• **WHAT IS EXPECTED**:
Copy out all the lines exactly. Omit pictures.

• **INFORMATION SHOWN**:
========
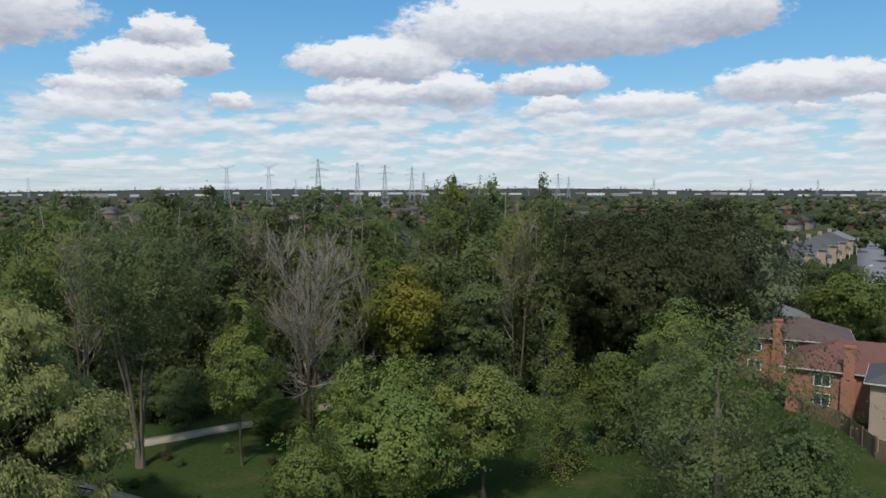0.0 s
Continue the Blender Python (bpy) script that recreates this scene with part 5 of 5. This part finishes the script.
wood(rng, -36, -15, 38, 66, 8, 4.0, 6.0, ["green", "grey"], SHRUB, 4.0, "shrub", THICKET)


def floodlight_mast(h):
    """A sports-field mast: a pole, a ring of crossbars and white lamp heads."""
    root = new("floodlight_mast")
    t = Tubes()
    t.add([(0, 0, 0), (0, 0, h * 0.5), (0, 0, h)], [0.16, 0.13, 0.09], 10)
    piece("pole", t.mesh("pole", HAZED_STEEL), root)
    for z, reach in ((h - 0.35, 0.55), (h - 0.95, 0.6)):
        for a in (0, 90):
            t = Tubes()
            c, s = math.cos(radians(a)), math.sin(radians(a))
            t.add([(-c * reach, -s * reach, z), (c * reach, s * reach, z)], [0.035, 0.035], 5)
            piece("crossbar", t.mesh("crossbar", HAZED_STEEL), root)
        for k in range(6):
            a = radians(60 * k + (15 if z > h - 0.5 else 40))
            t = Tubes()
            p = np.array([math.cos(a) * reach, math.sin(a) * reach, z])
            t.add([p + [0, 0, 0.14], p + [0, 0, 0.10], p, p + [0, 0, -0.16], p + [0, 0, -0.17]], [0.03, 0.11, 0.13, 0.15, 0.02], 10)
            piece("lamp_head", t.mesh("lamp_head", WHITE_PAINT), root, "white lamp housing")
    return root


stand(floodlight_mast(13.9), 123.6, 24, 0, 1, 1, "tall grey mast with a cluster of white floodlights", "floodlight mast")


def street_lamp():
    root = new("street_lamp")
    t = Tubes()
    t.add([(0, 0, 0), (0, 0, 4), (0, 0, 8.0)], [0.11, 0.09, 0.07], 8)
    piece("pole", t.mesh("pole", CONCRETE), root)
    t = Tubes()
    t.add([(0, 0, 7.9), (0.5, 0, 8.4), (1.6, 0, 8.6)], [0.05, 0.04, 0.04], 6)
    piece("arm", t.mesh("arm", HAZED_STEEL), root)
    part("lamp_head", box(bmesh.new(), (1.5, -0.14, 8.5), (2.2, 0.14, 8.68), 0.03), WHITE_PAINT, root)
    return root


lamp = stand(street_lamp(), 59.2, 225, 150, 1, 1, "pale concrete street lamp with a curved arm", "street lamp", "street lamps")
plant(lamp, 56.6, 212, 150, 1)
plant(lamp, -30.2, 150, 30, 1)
========
• **EXPECTED ANSWER**:
0.0 s
Continue the Blender Python (bpy) script that recreates this scene with part 5 of 5. This part finishes the script.
wood(rng, -36, -15, 38, 66, 8, 4.0, 6.0, ["green", "grey"], SHRUB, 4.0, "shrub", THICKET)


def floodlight_mast(h):
    """A sports-field mast: a pole, a ring of crossbars and white lamp heads."""
    root = new("floodlight_mast")
    t = Tubes()
    t.add([(0, 0, 0), (0, 0, h * 0.5), (0, 0, h)], [0.16, 0.13, 0.09], 10)
    piece("pole", t.mesh("pole", HAZED_STEEL), root)
    for z, reach in ((h - 0.35, 0.55), (h - 0.95, 0.6)):
        for a in (0, 90):
            t = Tubes()
            c, s = math.cos(radians(a)), math.sin(radians(a))
            t.add([(-c * reach, -s * reach, z), (c * reach, s * reach, z)], [0.035, 0.035], 5)
            piece("crossbar", t.mesh("crossbar", HAZED_STEEL), root)
        for k in range(6):
            a = radians(60 * k + (15 if z > h - 0.5 else 40))
            t = Tubes()
            p = np.array([math.cos(a) * reach, math.sin(a) * reach, z])
            t.add([p + [0, 0, 0.14], p + [0, 0, 0.10], p, p + [0, 0, -0.16], p + [0, 0, -0.17]], [0.03, 0.11, 0.13, 0.15, 0.02], 10)
            piece("lamp_head", t.mesh("lamp_head", WHITE_PAINT), root, "white lamp housing")
    return root


stand(floodlight_mast(13.9), 123.6, 24, 0, 1, 1, "tall grey mast with a cluster of white floodlights", "floodlight mast")


def street_lamp():
    root = new("street_lamp")
    t = Tubes()
    t.add([(0, 0, 0), (0, 0, 4), (0, 0, 8.0)], [0.11, 0.09, 0.07], 8)
    piece("pole", t.mesh("pole", CONCRETE), root)
    t = Tubes()
    t.add([(0, 0, 7.9), (0.5, 0, 8.4), (1.6, 0, 8.6)], [0.05, 0.04, 0.04], 6)
    piece("arm", t.mesh("arm", HAZED_STEEL), root)
    part("lamp_head", box(bmesh.new(), (1.5, -0.14, 8.5), (2.2, 0.14, 8.68), 0.03), WHITE_PAINT, root)
    return root


lamp = stand(street_lamp(), 59.2, 225, 150, 1, 1, "pale concrete street lamp with a curved arm", "street lamp", "street lamps")
plant(lamp, 56.6, 212, 150, 1)
plant(lamp, -30.2, 150, 30, 1)